この戦いで、ハーティアの指揮下で人間離れした戦功を上げたマジクは、かつてのトトカンタの裏の支配者である母に倣って「ブラディ・バース」とあだ名された。また、この戦争においてハーティアは市行政にも顔を利かせながら巧妙に立ち回り、後に巨額の利を得たと言われている。
詳細は「トトカンタ防衛戦」を参照
貴族連盟の内紛
激変する情勢の中で、王立治安構想の維持はもはや不可能と判断した貴族連盟のヒクトリア・アードヴァンクルは、同じく貴族のジェイコブズ・マクトーンと共謀し、王立治安構想と貴族連盟の解体へと動いた。元々、魔術士と貴族の協調路線に関わってきた歴史を持つアードヴァンクル家は、そのルートを頼りにタフレムと停戦に向けた協議を進め、両勢力の対立から約3年後、貴族連盟と大陸魔術士同盟は和議を結び、戦争はタフレムと貴族連盟の決戦を待たずに終わりを告げた。
終戦
戦後調停の結果、内戦の発端となったプルートーとオーフェンに対する罪状は条件付きで取り下げられた。

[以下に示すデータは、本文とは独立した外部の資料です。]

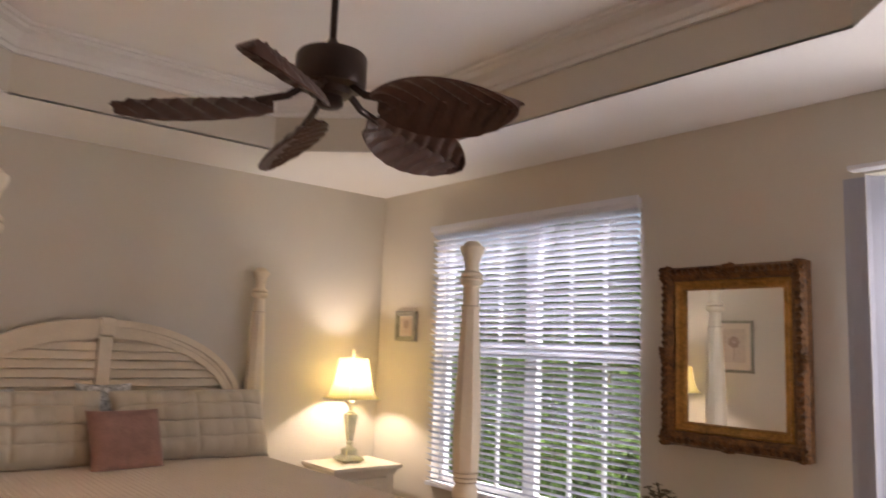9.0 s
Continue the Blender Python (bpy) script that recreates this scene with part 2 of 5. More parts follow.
PRINT = mat("print_paper", (0.64, 0.53, 0.45), 0.7, vary=0.1, scale=9, grain=40, bump=0)
INK = mat("print_ink", (0.47, 0.35, 0.29), 0.7, vary=0.25, scale=14, grain=70, bump=0)
SAGEFRAME = mat("sage_frame", (0.33, 0.32, 0.26), 0.45, 0.2, vary=0.3, scale=20, grain=80)
FANDARK = mat("fan_bronze", (0.035, 0.018, 0.013), 0.35, 0.4, vary=0.2)
FANBLADE = mat("fan_blade", (0.075, 0.032, 0.022), 0.4, vary=0.35, scale=10, grain=50, bump=0.2)
LAMPSHADE = shade_mat("cream_shade", (0.60, 0.51, 0.24), 0.32)
AMBERSHADE = shade_mat("amber_shade", (0.62, 0.38, 0.21), 0.34)
SEAM = plain("shade_seam", (0.30, 0.17, 0.08), 0.8)
LAMPBRONZE = mat("lamp_bronze", (0.30, 0.19, 0.13), 0.4, 0.35, vary=0.4, scale=20, grain=90, bump=0.2)
AMBERGLASS = mat("amber_stone", (0.55, 0.30, 0.11), 0.25, vary=0.3, scale=25)
PLASTIC = plain("white_plastic", (0.80, 0.79, 0.76), 0.35)
CLOCKBLACK = plain("clock_black", (0.012, 0.013, 0.02), 0.12)
CLOCKSILVER = plain("clock_silver", (0.5, 0.5, 0.52), 0.3, 0.7)
CORAL = mat("dark_bonsai", (0.05, 0.04, 0.03), 0.45, 0.3, vary=0.5, scale=30)
BONSAILEAF = mat("bonsai_leaf", (0.06, 0.05, 0.025), 0.45, 0.3, vary=0.5, scale=40, second=(0.11, 0.085, 0.035))
SHELL = mat("shell", (0.80, 0.76, 0.72), 0.25, vary=0.06, scale=12)
PORCELAIN = mat("porcelain", (0.80, 0.77, 0.72), 0.15, vary=0.04)
FIGURINE = mat("silver_figurine", (0.36, 0.34, 0.29), 0.35, 0.5, vary=0.4, scale=40)
GOLD = plain("gold", (0.6, 0.36, 0.1), 0.3, 0.9)
DOLL = mat("doll_costume", (0.012, 0.012, 0.03), 0.55, vary=0.3, scale=55, grain=90, bump=0.2)
nt = DOLL.node_tree
ramp = [q for q in nt.nodes if q.bl_idname == "ShaderNodeValToRGB"][0].color_ramp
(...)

トトカンタ防衛戦で大役を果たした大陸魔術士同盟トトカンタ支部は、市民感情を背景に同盟本部からの独立を宣言し、トトカンタ魔術士同盟が設立された。
王立治安構想は解体へ向かい、その根幹を成していた騎士団(派遣警察および騎士軍)は別の治安組織として再編成される事になった。また貴族連盟自体も貴族共産会へと名を変え、王都メベレンストは大都に改められた。